## Raw data

=-=-=-=-=

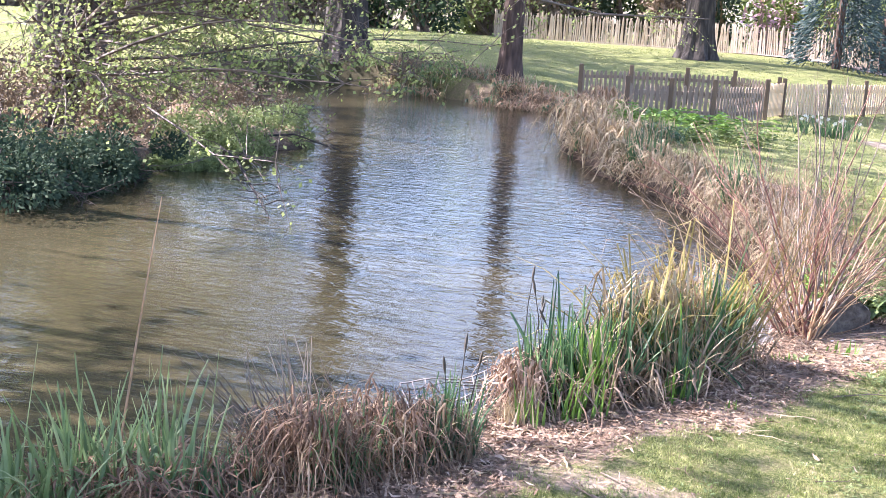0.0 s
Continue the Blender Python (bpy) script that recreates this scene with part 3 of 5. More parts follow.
# low leafy boughs that sweep from the bank tree out over the water
rng = random.Random(77)
sweep = thing("low_bough_spray", "low sweeping boughs with small fresh leaves over the water", "branch", at=(-10.5, 10.1, gz(-10.5, 10.1)))
lf, tw = Geo(), Geo()
for k in range(40):
    d = (rng.uniform(0.1, 1.2), rng.uniform(-0.9, 1.3), rng.uniform(-0.1, 0.4))
    length = rng.uniform(2.2, 5.6)
    pts = bent((rng.gauss(0, 0.15), rng.gauss(0, 0.15), rng.uniform(0.6, 2.3)), d, length, 8, rng.uniform(0.05, 0.6), 0.4)
    for i, q in enumerate(pts):
        pts[i] = (q[0], q[1], max(q[2], -0.1 + 0.04 * i))
    part("bough", Geo().tube(pts, [0.024 * (1 - 0.1 * i) for i in range(9)], 5), STEM_GREY, sweep)
    for i in range(2, 9):
        for _ in range(5):
            tp = bent(pts[i], (rng.gauss(0.2, 0.8), rng.gauss(0, 0.8), rng.gauss(-0.1, 0.5)), rng.uniform(0.25, 0.8), 3, 0.3, 0.4)
            tw.tube(tp, [0.006, 0.005, 0.004, 0.002], 3, cap=False)
            for q in tp[1:]:
                for _ in range(rng.randint(0, 4)):
                    w = unit((rng.gauss(0, 1), rng.gauss(0, 1), rng.gauss(0, 1)))
                    lf.card(Vector(q) + w * rng.uniform(0, 0.1), w, w.orthogonal(), rng.uniform(0.04, 0.075), rng.uniform(0.022, 0.038))
part("twigs", tw, STEM_GREY, sweep)
part("leaves", lf, LEAF_SPRING, sweep)

# shrubs on the pond bank
for k, (x, y, sx, sz, m, lab) in enumerate((
        (-8.85, 6.4, 0.8, 0.6, LEAF_DARK, "dark evergreen shrub hanging over the water"), (-8.65, 7.5, 0.8, 0.55, LEAF_DARK, "dark ivy-covered shrub at the water's edge"),
        (-9.0, 8.5, 0.7, 0.45, LEAF_DARK, "low dark bramble on the pond bank"), (-9.05, 10.3, 0.8, 0.65, LEAF_MID, "green bramble overhanging the pond bank"),
        (-9.25, 11.7, 0.7, 0.45, LEAF_MID, "low green bramble at the point of the bank"), (-9.35, 13.9, 0.8, 0.5, LEAF_MID, "leafy bramble trailing into the pond"),
        (-10.9, 15.6, 0.8, 0.6, LEAF_BROWN, "dull brown shrub on the pond bank"), (-11.2, 9.8, 1.1, 1.0, LEAF_BROWN, "brown bramble thicket with dead leaves"),
        (-11.6, 12.4, 1.2, 1.0, LEAF_BROWN, "brown leafless thicket on the bank"), (-12.0, 7.2, 1.2, 0.9, LEAF_BROWN, "brown tangle of bramble and dead fern"),
        (-10.6, 11.2, 0.8, 0.6, LEAF_BROWN, "low brown shrub among the bramble"), (-13.0, 17.2, 0.9, 0.6, LEAF_MID, "low green shrub at the bend of the pond"))):
    bush("shrub", lab, "shrub", (x, y), (sx, sx, sz), 5500 if k < 6 else 3600, 0.058 if m is not LEAF_BROWN else 0.055, m, 80 + k, hang=0.3, dip=0.5 if k < 6 else 0)

for k, (x, y, sx, m, lab) in enumerate(((-15.3, 30.9, 0.8, LEAF_BROWN, "low brown growth at the foot of the old tree"), (-14.1, 31.0, 0.8, LEAF_MID, "dull green growth on the far bank"), (-13.0, 30.2, 0.8, LEAF_BROWN, "brown bramble along the far bank"),
                                            (-16.9, 29.8, 0.9, LEAF_DARK, "dark low shrub at the bend of the far bank"), (-12.0, 29.4, 0.7, LEAF_MID, "low green bramble on the far bank"), (-17.6, 27.0, 1.1, LEAF_DARK, "dark shrub on the inner bank"), (-16.3, 23.4, 1.1, LEAF_BROWN, "brown thicket on the inner bank"))):
    bush("shrub", lab, "shrub", (x, y), (sx, sx, 0.5), 1500, 0.08, m, 120 + k, hang=0.3, dip=0.35)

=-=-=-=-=

## What you have to do
Transcribe the whole listing exactly. Pictures are excluded.

## Solution
0.0 s
Continue the Blender Python (bpy) script that recreates this scene with part 3 of 5. More parts follow.
# low leafy boughs that sweep from the bank tree out over the water
rng = random.Random(77)
sweep = thing("low_bough_spray", "low sweeping boughs with small fresh leaves over the water", "branch", at=(-10.5, 10.1, gz(-10.5, 10.1)))
lf, tw = Geo(), Geo()
for k in range(40):
    d = (rng.uniform(0.1, 1.2), rng.uniform(-0.9, 1.3), rng.uniform(-0.1, 0.4))
    length = rng.uniform(2.2, 5.6)
    pts = bent((rng.gauss(0, 0.15), rng.gauss(0, 0.15), rng.uniform(0.6, 2.3)), d, length, 8, rng.uniform(0.05, 0.6), 0.4)
    for i, q in enumerate(pts):
        pts[i] = (q[0], q[1], max(q[2], -0.1 + 0.04 * i))
    part("bough", Geo().tube(pts, [0.024 * (1 - 0.1 * i) for i in range(9)], 5), STEM_GREY, sweep)
    for i in range(2, 9):
        for _ in range(5):
            tp = bent(pts[i], (rng.gauss(0.2, 0.8), rng.gauss(0, 0.8), rng.gauss(-0.1, 0.5)), rng.uniform(0.25, 0.8), 3, 0.3, 0.4)
            tw.tube(tp, [0.006, 0.005, 0.004, 0.002], 3, cap=False)
            for q in tp[1:]:
                for _ in range(rng.randint(0, 4)):
                    w = unit((rng.gauss(0, 1), rng.gauss(0, 1), rng.gauss(0, 1)))
                    lf.card(Vector(q) + w * rng.uniform(0, 0.1), w, w.orthogonal(), rng.uniform(0.04, 0.075), rng.uniform(0.022, 0.038))
part("twigs", tw, STEM_GREY, sweep)
part("leaves", lf, LEAF_SPRING, sweep)

# shrubs on the pond bank
for k, (x, y, sx, sz, m, lab) in enumerate((
        (-8.85, 6.4, 0.8, 0.6, LEAF_DARK, "dark evergreen shrub hanging over the water"), (-8.65, 7.5, 0.8, 0.55, LEAF_DARK, "dark ivy-covered shrub at the water's edge"),
        (-9.0, 8.5, 0.7, 0.45, LEAF_DARK, "low dark bramble on the pond bank"), (-9.05, 10.3, 0.8, 0.65, LEAF_MID, "green bramble overhanging the pond bank"),
        (-9.25, 11.7, 0.7, 0.45, LEAF_MID, "low green bramble at the point of the bank"), (-9.35, 13.9, 0.8, 0.5, LEAF_MID, "leafy bramble trailing into the pond"),
        (-10.9, 15.6, 0.8, 0.6, LEAF_BROWN, "dull brown shrub on the pond bank"), (-11.2, 9.8, 1.1, 1.0, LEAF_BROWN, "brown bramble thicket with dead leaves"),
        (-11.6, 12.4, 1.2, 1.0, LEAF_BROWN, "brown leafless thicket on the bank"), (-12.0, 7.2, 1.2, 0.9, LEAF_BROWN, "brown tangle of bramble and dead fern"),
        (-10.6, 11.2, 0.8, 0.6, LEAF_BROWN, "low brown shrub among the bramble"), (-13.0, 17.2, 0.9, 0.6, LEAF_MID, "low green shrub at the bend of the pond"))):
    bush("shrub", lab, "shrub", (x, y), (sx, sx, sz), 5500 if k < 6 else 3600, 0.058 if m is not LEAF_BROWN else 0.055, m, 80 + k, hang=0.3, dip=0.5 if k < 6 else 0)

for k, (x, y, sx, m, lab) in enumerate(((-15.3, 30.9, 0.8, LEAF_BROWN, "low brown growth at the foot of the old tree"), (-14.1, 31.0, 0.8, LEAF_MID, "dull green growth on the far bank"), (-13.0, 30.2, 0.8, LEAF_BROWN, "brown bramble along the far bank"),
                                            (-16.9, 29.8, 0.9, LEAF_DARK, "dark low shrub at the bend of the far bank"), (-12.0, 29.4, 0.7, LEAF_MID, "low green bramble on the far bank"), (-17.6, 27.0, 1.1, LEAF_DARK, "dark shrub on the inner bank"), (-16.3, 23.4, 1.1, LEAF_BROWN, "brown thicket on the inner bank"))):
    bush("shrub", lab, "shrub", (x, y), (sx, sx, 0.5), 1500, 0.08, m, 120 + k, hang=0.3, dip=0.35)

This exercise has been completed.